So far this fiscal year, the federal government is $1 trillion in the red. Why this is good news.
Posted Tuesday, July 13, 2010, at 5:35 PM ET
On Tuesday, the Treasury reported the federal government's receipts and expenses for June. The upshot: Through the first nine months of fiscal 2010 (which started last fall), the federal government has run a $1 trillion deficit.
Deficits hawks will doubtless highlight these numbers as yet another reason why the National Debt Commission must move swiftly to cut social insurance and impose new regressive taxes. I take the opposite view. The fiscal 2010 deficit—$1 trillion and counting—is an encouraging sign.

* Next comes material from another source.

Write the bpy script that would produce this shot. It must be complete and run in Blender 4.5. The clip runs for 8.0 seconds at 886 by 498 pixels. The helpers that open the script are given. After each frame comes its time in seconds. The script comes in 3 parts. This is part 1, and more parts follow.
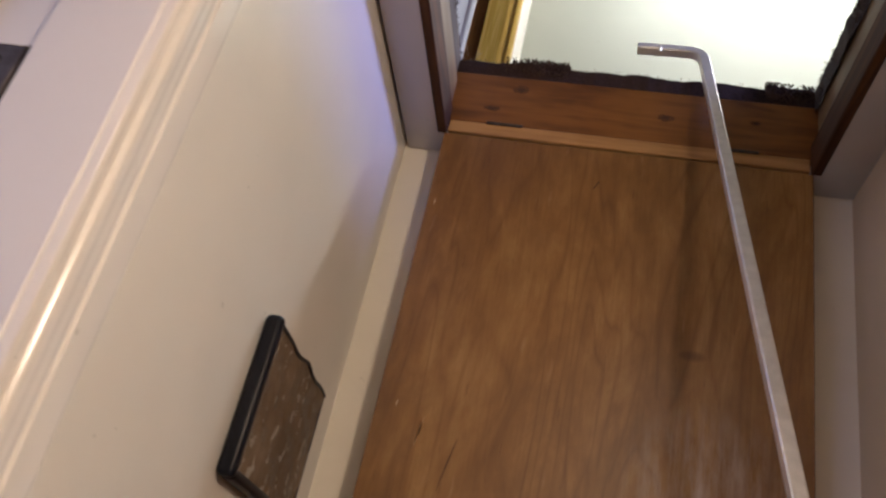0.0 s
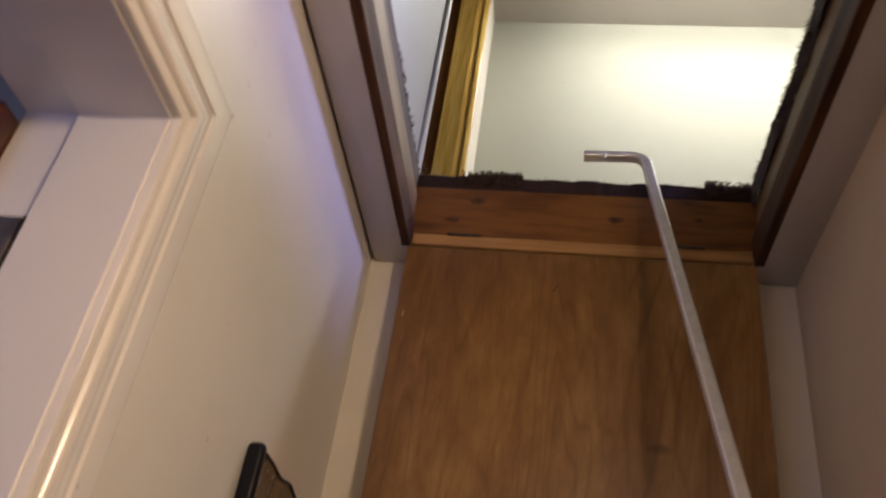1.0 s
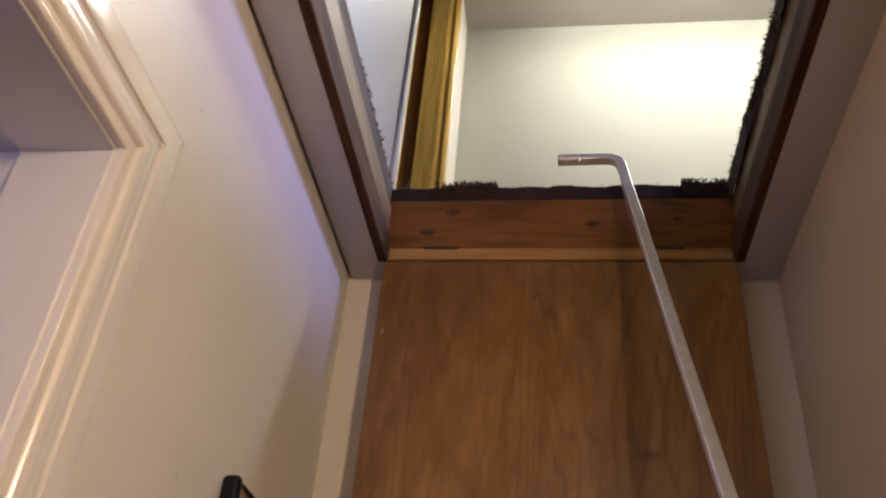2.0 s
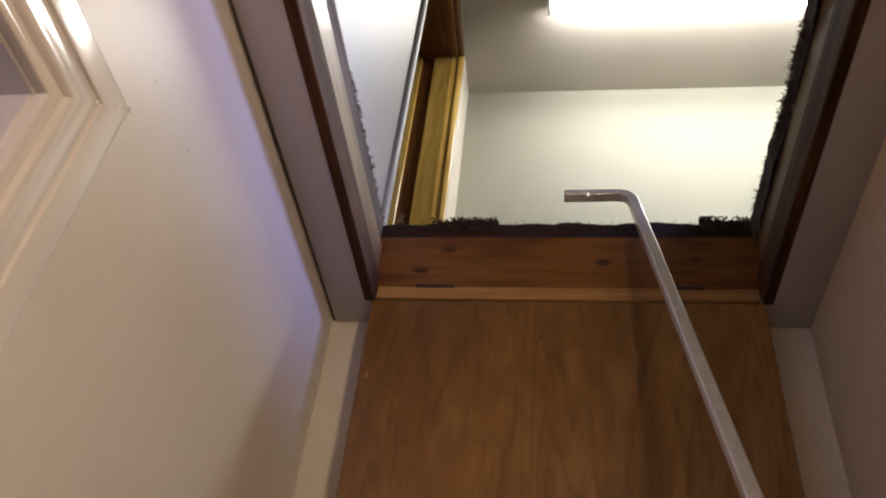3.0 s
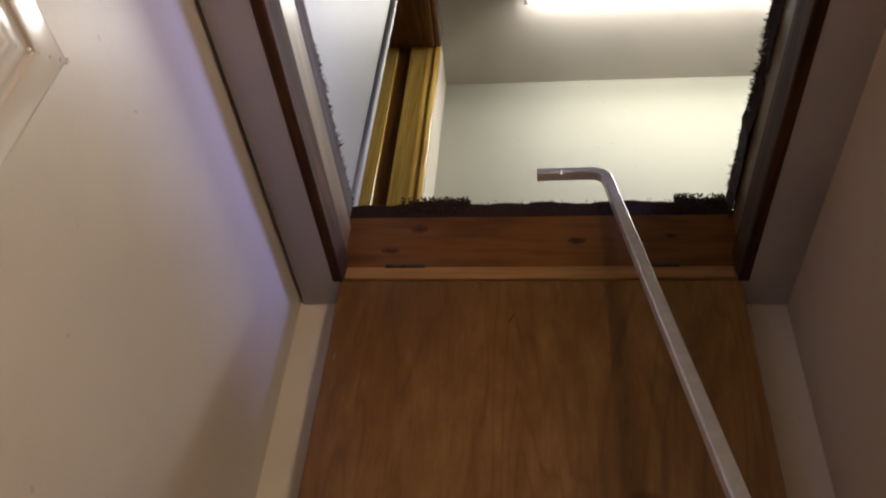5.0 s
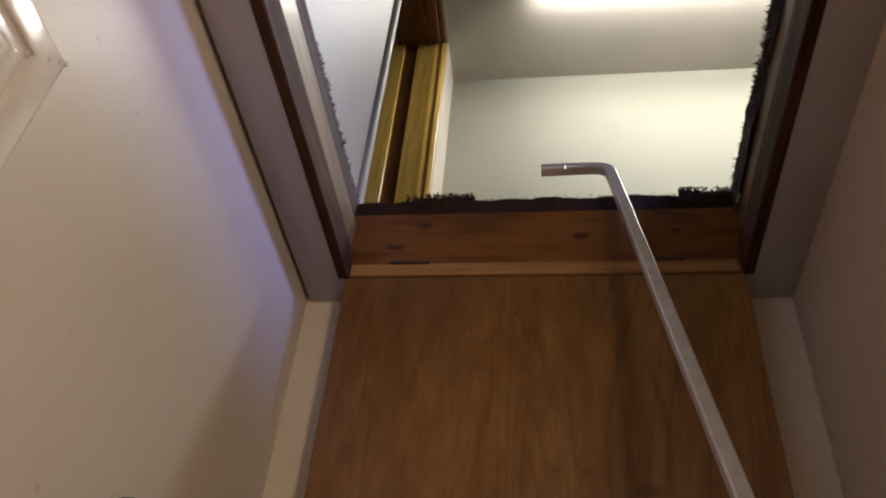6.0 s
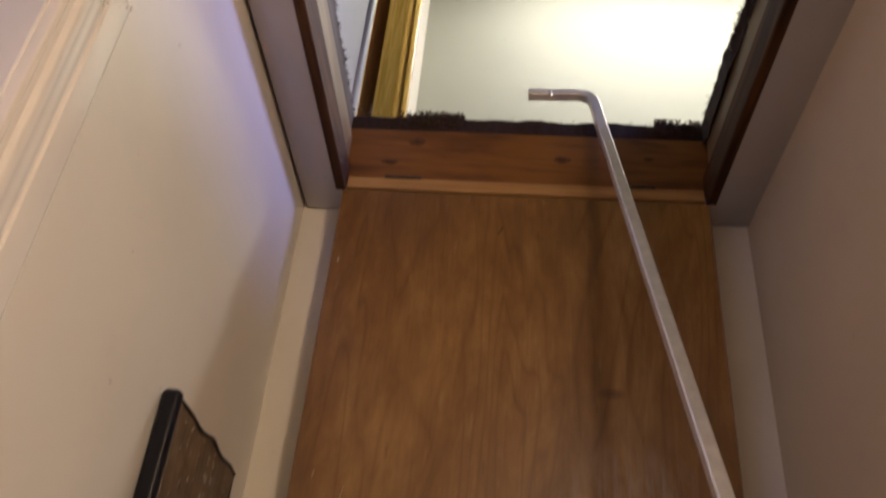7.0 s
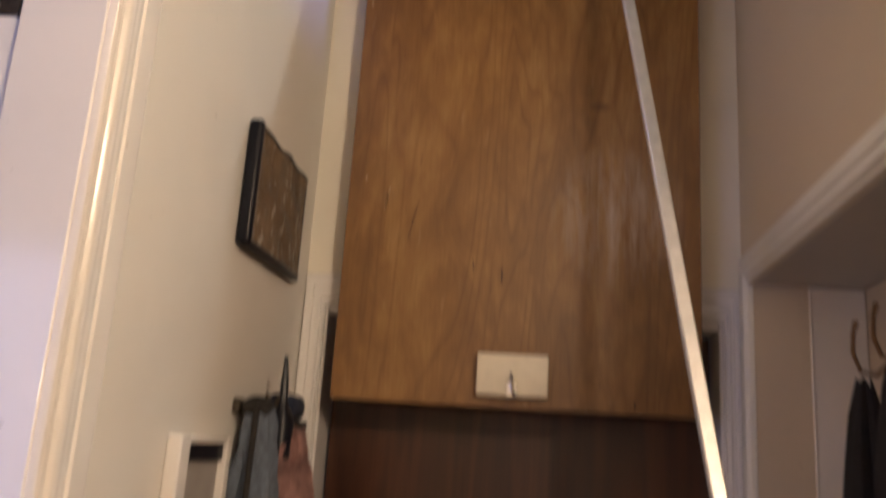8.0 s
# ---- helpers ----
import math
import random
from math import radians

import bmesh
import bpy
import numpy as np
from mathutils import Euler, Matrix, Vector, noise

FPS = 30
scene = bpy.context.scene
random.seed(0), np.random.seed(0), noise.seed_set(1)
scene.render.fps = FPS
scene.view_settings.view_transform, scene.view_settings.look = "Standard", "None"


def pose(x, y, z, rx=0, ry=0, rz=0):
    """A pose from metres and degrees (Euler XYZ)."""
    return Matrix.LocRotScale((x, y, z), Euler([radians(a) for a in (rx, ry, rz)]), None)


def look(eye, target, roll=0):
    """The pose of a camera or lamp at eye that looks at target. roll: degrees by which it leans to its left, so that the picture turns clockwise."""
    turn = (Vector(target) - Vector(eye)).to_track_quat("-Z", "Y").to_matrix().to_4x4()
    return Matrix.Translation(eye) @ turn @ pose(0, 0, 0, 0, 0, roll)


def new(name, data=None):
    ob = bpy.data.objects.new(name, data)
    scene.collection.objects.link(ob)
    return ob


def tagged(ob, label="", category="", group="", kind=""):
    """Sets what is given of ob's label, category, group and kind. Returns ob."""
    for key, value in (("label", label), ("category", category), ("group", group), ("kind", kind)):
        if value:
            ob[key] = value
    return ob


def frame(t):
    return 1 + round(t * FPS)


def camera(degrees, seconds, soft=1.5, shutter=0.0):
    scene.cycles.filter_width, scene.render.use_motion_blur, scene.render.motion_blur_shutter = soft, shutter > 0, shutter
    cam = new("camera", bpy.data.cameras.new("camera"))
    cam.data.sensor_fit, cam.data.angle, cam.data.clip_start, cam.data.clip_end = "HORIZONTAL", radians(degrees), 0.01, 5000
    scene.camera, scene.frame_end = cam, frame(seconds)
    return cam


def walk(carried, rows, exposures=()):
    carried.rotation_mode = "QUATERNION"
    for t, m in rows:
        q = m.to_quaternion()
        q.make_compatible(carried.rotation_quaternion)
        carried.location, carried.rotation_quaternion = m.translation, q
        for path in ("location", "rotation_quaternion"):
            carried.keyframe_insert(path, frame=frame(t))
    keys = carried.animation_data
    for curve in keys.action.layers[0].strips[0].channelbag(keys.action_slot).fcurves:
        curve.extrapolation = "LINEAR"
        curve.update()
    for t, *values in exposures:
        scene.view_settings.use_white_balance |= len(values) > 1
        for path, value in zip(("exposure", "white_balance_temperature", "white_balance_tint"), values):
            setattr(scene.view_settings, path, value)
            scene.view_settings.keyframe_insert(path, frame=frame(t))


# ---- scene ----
cam = camera(56.0, 8.0, soft=2.2, shutter=0.5)
PATH = [
    (0, (-0.036, -1.333, 1.421), (-0.379, 0.405, 2.349), 13.2),
    (0.2, (-0.044, -1.355, 1.415), (-0.412, 0.374, 2.351), 13.1),
    (0.4, (-0.051, -1.357, 1.418), (-0.441, 0.37, 2.349), 13.0),
    (0.5, (-0.052, -1.362, 1.42), (-0.412, 0.359, 2.372), 12.6),
    (0.7, (-0.063, -1.373, 1.428), (-0.379, 0.304, 2.471), 11.4),
    (0.9, (-0.046, -1.39, 1.422), (-0.334, 0.249, 2.531), 10.0),
    (1, (-0.032, -1.414, 1.423), (-0.314, 0.22, 2.542), 8.9),
    (1.2, (-0.001, -1.478, 1.428), (-0.286, 0.186, 2.501), 8.1),
    (2.3, (-0.004, -1.337, 1.449), (-0.24, 0.268, 2.619), 3.9),
    (2.5, (-0.027, -1.296, 1.447), (-0.228, 0.298, 2.638), 4.0),
    (3, (-0.014, -1.204, 1.466), (-0.28, 0.286, 2.773), 6.8),
    (3.5, (-0.005, -1.154, 1.467), (-0.273, 0.317, 2.794), 6.1),
    (4, (0.008, -1.154, 1.466), (-0.207, 0.313, 2.808), 5.4),
    (4.5, (0.004, -1.145, 1.461), (-0.221, 0.344, 2.777), 5.4),
    (4.7, (0.003, -1.146, 1.46), (-0.219, 0.344, 2.776), 5.4),
    (5.8, (0.026, -1.14, 1.46), (-0.236, 0.345, 2.774), 5.5),
    (6, (0.022, -1.147, 1.458), (-0.237, 0.345, 2.765), 5.5),
    (6.5, (0.006, -1.208, 1.447), (-0.2, 0.339, 2.697), 5.4),
    (7, (-0.034, -1.286, 1.423), (-0.177, 0.382, 2.517), 5.4),
    (7.3, (-0.023, -1.336, 1.394), (-0.181, 0.389, 2.394), 5.6),
    (7.5, (0.012, -1.425, 1.376), (-0.145, 0.347, 2.288), 6.1),
    (7.6, (0.019, -1.472, 1.377), (-0.158, 0.344, 2.197), 6.0),
    (7.8, (0.044, -1.537, 1.33), (-0.2, 0.338, 1.981), 4.8),
    (8, (0.052, -1.598, 1.293), (-0.19, 0.329, 1.769), 3.7),
]
EXPOSURES = [(0, 0.86, 5850, 8), (0.5, 0.64, 6200, 9), (1, 0.45, 6500, 10), (2.5, 0.55, 6450, 10), (3, 0.28, 6450, 10), (3.5, -0.02, 6500, 10), (4, 0, 6500, 10), (4.5, 0, 6500, 10), (6, 0, 6500, 10), (6.5, 0.05, 6500, 10), (7, 0.56, 6450, 10), (7.5, 0.87, 6350, 8), (8, 1.08, 6200, 6)]
walk(cam, [(t, look(eye, target, roll)) for t, eye, target, roll in PATH], EXPOSURES)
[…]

Let me explain. Federal tax revenues are highly leveraged to economic growth and to the performance of markets, corporations, and rich people. This means they can be volatile. When markets and profits boom, capital gains taxes, payroll and income taxes, and corporate income taxes flow like a mighty stream. As a result, it's not uncommon for tax receipts to rise 6 percent or 7 percent in a year when the economy grows by 3 percent. This volatility works to the downside, too. When the economy contracts and markets crash, capital gains and corporate income tax revenues dry up. For example, corporate income taxes (click here and scroll down to Page 30) fell from $370 billion in fiscal 2007 to $304 billion in fiscal 2008 (down 18 percent), and then plunged to $138 billion in fiscal 2009 (down 55 percent). In fiscal 2009, a period in which the economy shrunk about 2.6 percent, government receipts plummeted 16 percent, from $2.5 trillion to $2.1 trillion. To aggravate matters, some government spending is countercyclical. That means that in good times, when tax receipts are high, less money is spent on stimulus and social welfare benefits. In bad times, when tax receipts are ebbing, more money goes out the door. And that's why surpluses and deficits can materialize out of nowhere.